GOAL: Images are not part of the copy; write out the rest of the data exactly as given.

⟨

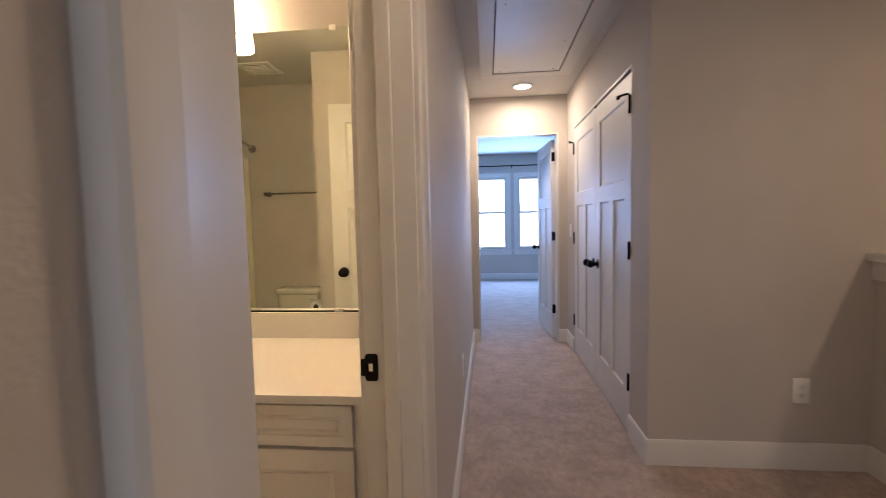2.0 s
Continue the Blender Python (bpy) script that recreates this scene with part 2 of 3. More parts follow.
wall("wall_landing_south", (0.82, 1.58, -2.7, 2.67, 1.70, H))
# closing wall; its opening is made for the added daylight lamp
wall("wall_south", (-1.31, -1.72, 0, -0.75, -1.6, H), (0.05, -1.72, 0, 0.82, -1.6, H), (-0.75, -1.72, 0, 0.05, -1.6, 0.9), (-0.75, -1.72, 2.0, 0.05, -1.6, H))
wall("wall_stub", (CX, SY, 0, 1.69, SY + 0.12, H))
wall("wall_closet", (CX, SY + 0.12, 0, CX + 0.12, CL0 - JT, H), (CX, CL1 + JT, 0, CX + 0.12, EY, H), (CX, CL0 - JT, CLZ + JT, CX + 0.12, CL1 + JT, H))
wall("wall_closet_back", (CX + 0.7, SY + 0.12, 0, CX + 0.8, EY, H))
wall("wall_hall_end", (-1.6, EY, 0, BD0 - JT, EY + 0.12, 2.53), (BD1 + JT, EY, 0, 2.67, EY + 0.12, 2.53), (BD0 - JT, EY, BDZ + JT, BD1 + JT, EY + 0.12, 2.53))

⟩

SOLUTION TO THE PROBLEM:
2.0 s
Continue the Blender Python (bpy) script that recreates this scene with part 2 of 3. More parts follow.
wall("wall_landing_south", (0.82, 1.58, -2.7, 2.67, 1.70, H))
# closing wall; its opening is made for the added daylight lamp
wall("wall_south", (-1.31, -1.72, 0, -0.75, -1.6, H), (0.05, -1.72, 0, 0.82, -1.6, H), (-0.75, -1.72, 0, 0.05, -1.6, 0.9), (-0.75, -1.72, 2.0, 0.05, -1.6, H))
wall("wall_stub", (CX, SY, 0, 1.69, SY + 0.12, H))
wall("wall_closet", (CX, SY + 0.12, 0, CX + 0.12, CL0 - JT, H), (CX, CL1 + JT, 0, CX + 0.12, EY, H), (CX, CL0 - JT, CLZ + JT, CX + 0.12, CL1 + JT, H))
wall("wall_closet_back", (CX + 0.7, SY + 0.12, 0, CX + 0.8, EY, H))
wall("wall_hall_end", (-1.6, EY, 0, BD0 - JT, EY + 0.12, 2.53), (BD1 + JT, EY, 0, 2.67, EY + 0.12, 2.53), (BD0 - JT, EY, BDZ + JT, BD1 + JT, EY + 0.12, 2.53))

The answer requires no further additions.